Stats Of The Week: Job Outlook Looking Up For Lower-Tier NYC Schools

NYC law school grads seriously outperformed the national average in job outcomes.

stat imageThis week, the ABA released its data on law school employment outcomes for the class of 2015. The “headline” is that the percentage of graduates finding full-time, long-term, bar-passage-required jobs showed a modest improvement. However, commenters such as law professor Jerry Organ immediately pointed out that if we strip out school-funded positions and account for declining class sizes, we find that the number of “real” legal jobs is actually down by more than 7 percent.

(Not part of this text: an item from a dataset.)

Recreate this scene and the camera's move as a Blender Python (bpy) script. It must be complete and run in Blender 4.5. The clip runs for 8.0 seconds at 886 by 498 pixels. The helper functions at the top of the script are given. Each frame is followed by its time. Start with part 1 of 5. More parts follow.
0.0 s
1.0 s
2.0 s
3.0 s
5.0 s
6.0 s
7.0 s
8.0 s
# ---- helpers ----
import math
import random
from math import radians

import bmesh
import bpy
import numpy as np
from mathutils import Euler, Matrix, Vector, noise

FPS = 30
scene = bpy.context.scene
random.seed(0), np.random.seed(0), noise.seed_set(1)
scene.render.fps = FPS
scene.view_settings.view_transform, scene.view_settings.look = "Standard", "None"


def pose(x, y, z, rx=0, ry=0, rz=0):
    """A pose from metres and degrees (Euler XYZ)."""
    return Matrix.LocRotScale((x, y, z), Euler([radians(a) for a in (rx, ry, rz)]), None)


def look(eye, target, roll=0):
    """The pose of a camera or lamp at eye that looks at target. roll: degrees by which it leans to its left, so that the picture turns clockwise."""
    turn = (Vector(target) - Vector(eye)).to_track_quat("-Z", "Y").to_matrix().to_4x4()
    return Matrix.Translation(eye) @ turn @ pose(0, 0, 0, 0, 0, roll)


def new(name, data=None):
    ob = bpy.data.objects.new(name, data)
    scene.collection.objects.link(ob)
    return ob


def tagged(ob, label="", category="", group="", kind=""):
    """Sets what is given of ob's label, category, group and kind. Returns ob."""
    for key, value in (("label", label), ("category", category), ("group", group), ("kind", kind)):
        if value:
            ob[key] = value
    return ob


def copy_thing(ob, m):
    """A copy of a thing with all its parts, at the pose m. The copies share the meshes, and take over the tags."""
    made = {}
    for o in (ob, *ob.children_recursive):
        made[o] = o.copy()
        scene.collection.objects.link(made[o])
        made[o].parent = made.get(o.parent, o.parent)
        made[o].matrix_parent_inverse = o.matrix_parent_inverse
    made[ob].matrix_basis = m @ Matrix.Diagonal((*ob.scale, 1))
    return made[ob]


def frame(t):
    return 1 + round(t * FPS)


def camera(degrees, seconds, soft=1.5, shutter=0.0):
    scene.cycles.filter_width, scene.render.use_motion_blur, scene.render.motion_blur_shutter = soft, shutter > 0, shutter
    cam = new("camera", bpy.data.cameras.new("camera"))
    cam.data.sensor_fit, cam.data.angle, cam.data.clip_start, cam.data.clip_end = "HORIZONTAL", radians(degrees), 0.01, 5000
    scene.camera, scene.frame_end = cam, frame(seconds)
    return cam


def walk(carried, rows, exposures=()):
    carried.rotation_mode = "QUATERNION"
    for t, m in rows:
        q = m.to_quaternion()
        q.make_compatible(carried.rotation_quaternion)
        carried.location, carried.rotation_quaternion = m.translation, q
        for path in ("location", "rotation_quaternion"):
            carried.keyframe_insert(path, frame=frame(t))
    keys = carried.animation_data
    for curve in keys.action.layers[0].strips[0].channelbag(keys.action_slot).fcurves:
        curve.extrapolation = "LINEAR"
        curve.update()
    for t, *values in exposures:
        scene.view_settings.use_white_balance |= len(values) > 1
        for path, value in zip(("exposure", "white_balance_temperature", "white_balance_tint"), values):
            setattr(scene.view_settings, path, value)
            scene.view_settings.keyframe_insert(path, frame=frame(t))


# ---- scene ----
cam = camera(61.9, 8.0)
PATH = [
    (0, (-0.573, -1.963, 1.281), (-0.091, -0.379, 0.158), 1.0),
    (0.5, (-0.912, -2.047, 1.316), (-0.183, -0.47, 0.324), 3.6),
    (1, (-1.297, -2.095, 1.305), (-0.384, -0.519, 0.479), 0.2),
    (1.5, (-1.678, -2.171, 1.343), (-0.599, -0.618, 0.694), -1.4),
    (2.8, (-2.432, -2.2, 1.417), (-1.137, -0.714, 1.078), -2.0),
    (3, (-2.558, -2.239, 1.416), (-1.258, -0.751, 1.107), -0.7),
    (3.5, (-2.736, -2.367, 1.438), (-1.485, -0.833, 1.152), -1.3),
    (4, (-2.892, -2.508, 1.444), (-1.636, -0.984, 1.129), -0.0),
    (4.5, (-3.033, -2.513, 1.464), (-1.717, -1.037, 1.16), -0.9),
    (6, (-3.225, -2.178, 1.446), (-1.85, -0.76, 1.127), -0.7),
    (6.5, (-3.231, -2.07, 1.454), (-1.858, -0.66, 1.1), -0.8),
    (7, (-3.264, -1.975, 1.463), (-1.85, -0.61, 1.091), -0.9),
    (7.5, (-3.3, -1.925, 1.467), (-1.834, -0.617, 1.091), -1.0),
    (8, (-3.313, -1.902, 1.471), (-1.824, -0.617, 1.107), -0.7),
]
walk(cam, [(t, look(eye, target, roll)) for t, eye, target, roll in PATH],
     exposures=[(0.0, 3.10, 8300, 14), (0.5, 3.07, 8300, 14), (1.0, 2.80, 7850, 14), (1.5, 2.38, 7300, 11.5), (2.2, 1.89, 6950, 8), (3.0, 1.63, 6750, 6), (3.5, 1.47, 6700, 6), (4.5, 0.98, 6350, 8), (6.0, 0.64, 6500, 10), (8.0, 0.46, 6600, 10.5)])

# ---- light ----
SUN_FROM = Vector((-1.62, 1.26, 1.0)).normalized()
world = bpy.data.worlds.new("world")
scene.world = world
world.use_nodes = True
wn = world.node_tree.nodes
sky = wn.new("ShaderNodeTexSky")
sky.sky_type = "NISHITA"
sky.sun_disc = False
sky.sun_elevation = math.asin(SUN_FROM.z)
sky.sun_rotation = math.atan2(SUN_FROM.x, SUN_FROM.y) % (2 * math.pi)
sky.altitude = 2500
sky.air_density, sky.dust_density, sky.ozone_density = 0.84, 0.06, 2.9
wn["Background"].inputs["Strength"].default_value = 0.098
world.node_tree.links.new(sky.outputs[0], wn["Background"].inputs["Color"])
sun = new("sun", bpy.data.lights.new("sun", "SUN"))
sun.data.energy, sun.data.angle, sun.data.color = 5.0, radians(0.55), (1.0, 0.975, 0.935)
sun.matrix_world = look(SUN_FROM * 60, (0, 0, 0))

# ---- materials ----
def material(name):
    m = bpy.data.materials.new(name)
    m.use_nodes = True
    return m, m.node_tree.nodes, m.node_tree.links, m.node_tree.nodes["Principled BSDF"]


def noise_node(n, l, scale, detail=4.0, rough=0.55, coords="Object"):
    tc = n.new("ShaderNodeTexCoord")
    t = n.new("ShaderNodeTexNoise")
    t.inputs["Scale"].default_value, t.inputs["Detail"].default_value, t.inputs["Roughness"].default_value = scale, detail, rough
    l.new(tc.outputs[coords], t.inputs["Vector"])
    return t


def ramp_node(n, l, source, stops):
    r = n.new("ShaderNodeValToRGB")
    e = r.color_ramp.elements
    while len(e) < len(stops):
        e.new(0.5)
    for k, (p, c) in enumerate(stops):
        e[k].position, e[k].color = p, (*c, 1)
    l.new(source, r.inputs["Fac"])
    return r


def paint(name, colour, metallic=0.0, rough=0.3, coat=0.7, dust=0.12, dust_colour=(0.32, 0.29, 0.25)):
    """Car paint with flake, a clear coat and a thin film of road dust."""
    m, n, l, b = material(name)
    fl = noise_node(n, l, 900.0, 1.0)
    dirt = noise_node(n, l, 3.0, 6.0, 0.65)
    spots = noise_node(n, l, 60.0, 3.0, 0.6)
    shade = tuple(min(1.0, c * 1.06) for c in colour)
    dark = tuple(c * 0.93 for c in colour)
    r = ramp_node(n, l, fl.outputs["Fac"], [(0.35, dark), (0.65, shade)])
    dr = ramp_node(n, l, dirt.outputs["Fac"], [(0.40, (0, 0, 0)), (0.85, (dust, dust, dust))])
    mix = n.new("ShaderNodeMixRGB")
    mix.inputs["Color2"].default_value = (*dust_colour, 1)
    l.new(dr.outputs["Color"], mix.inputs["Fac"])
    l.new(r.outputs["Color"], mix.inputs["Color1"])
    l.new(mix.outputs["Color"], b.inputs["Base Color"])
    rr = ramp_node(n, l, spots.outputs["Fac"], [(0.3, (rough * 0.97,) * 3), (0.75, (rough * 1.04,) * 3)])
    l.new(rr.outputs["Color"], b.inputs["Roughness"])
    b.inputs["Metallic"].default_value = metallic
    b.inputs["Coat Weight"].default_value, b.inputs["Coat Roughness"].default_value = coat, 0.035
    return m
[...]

On the other hand, the job market for graduates of New York City-area (very broadly defined to include White Plains and Hempstead) law schools is looking a bit rosier in relative terms. According to the indispensable Law School Transparency, the percentage of all 2014 law school grads landing full-time, long-term, bar-passage-required, non-school-funded jobs was 58%, and increased slightly to 59.3% for the class of 2015. However check out the school-by-school numbers for NYC metro-area law school grads:

NYC law schools job outcomes

The percentage of NYC-area law grads who secured real (FT/LT/BPR/NSF) legal jobs was a full 10 percentage points higher than the national average at 69.3%. Moreover, the rate of increase over last year was higher: 2.11% vs. 1.3%. Finally, if we exclude Columbia and NYU, who held steady with their gaudy 93ish% employment stats, the average rate of increase was a striking 8%. (Pity poor Fordham, the outlier in this group, who saw their number slip by a single percentage point.)